The Romans carried on with the New Year tradition, but moved the holiday to January – a tradition that early Christians carried on with, making it a time for “thinking about one’s past mistakes and resolving to do and be better in the future.”

For the last 50 or so years, however, New Year’s celebrations in the U.S. have been mostly secular, as have been the resolutions that issue from it. And it is perhaps the lack of divine wrath for failing to live up to one’s New Year’s promises that explains Americans’ frankly dismal track record for sticking with them. Though a little under half (45 percent) of Americans make at least one New Year’s resolution each year, only about 8-12 percent actually follow through on their goals for the entire year.

Why, with nearly 4,000 years of practice, are human beings so bad at this?

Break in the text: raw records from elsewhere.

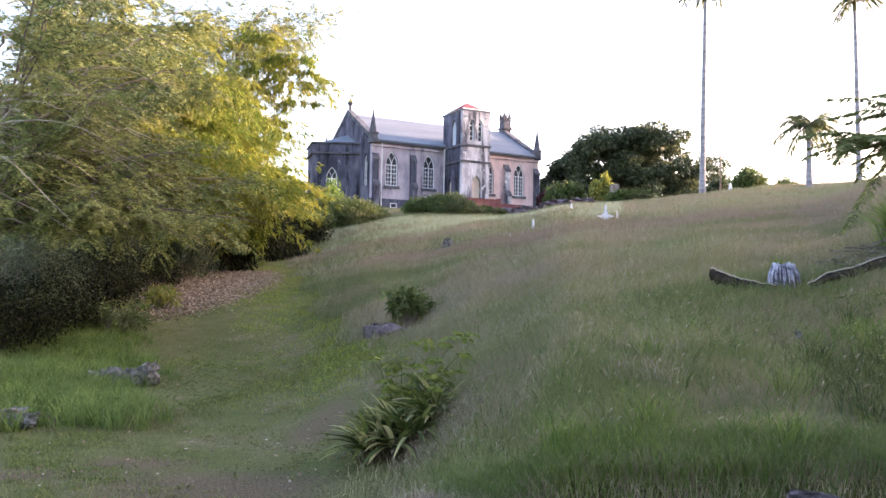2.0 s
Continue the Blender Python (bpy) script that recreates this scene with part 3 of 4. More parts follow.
def frond_set(lines, leaflet, width, step, material, name, parent, fold=0.6, back=0.5, hang=0.2):
    """Feather leaves: leaflets in two rows along each rib."""
    C, D = [], []
    for pts in lines:
        P = np.array([list(p) for p in pts])
        seg = np.linalg.norm(np.diff(P, axis=0), axis=1)
        s = np.concatenate([[0], np.cumsum(seg)])
        t = np.arange(s[-1] * 0.08, s[-1], step)
        X = np.stack([np.interp(t, s, P[:, k]) for k in range(3)], 1)
        T = unit(np.stack([np.interp(np.minimum(t + step, s[-1]), s, P[:, k]) - np.interp(t - step, s, P[:, k]) for k in range(3)], 1))
        side = unit(np.cross(T, np.tile([0.0, 0.0, 1.0], (len(T), 1))))
        for sg in (-1, 1):
            C.append(X)
            D.append(side * sg * fold + T * back + np.array([0, 0, -hang]) + rng.normal(0, 0.06, X.shape))
    V, F = leaf_cards(np.concatenate(C), np.concatenate(D), leaflet, width, 0.15)
    return soup(name, V, F, material, parent)


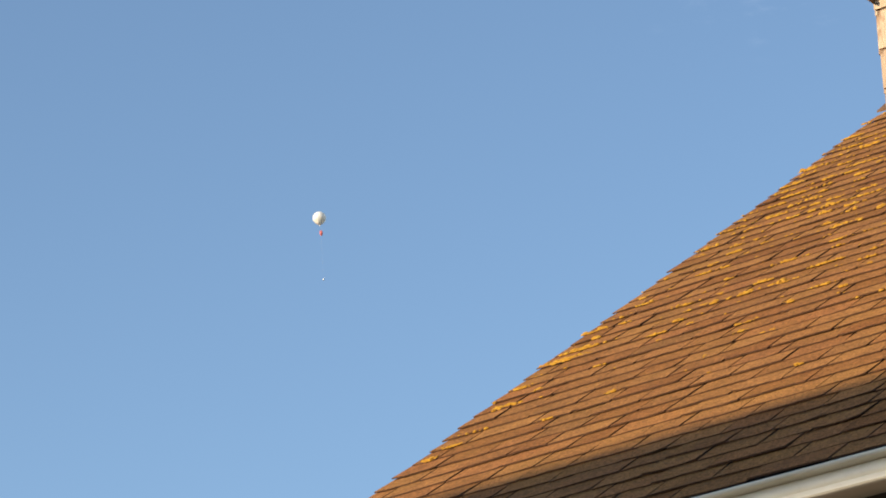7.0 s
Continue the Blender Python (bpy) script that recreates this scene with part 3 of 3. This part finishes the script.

According to psychologists, most resolutions are made in more of a hoping or wishing mindset, not in the mindset of a human being making a serious plan. As a result, people tend to keep resolutions to themselves instead of announcing them as public plans – which makes it a lot easier to beg off said resolutions when it turns out they’re harder than anticipated.

“When you keep resolutions a secret, no one is going to check up on you. You’re only accountable to yourself,” said Joe Ferrari, professor of psychology at DePaul University in Chicago. He noted that sharing opens up public accountability, which helps people follow through.

Also critical, the experts note, is keeping resolutions reasonable and limited. Looking to lose 10 pounds by April is achievable if hard, but aiming to lose 60 pounds and learn to speak French in the same time period is both unhealthy and impossible.

“Don’t try and do everything,” Ferrari advised. “Take things on one at a time.”

And, as always at this time of the year, there is no shortage of expert sources helping consumers build their best and most doable resolution lists. The New York Times is preaching, in the name of keeping the list manageable this time around, that we all need to “downsize” our ambitions when it comes to setting goals and keep the bar “extremely low.”

That advice is echoed by Kate Morton, a registered dietitian and founder of Funk It Wellness, in an interview with InStyle.  Resolutions with misery built-in – like a painfully unpleasant exercise routine – are bound to fail. Resolutions, Morton noted, are only manageable for people who actually want to manage them, so make it easy and choose exercise and diets that have some appeal.

Because though we no longer believe the gods will punish us for failing to live up to our New Year’s promises, most of us will find ways to punish ourselves if the plan to become a yoga master in the first eight weeks of 2021 doesn’t quite pan out. And perhaps, just this year, it might be time to give ourselves a pass – after all, 2020 was punishment enough for everyone.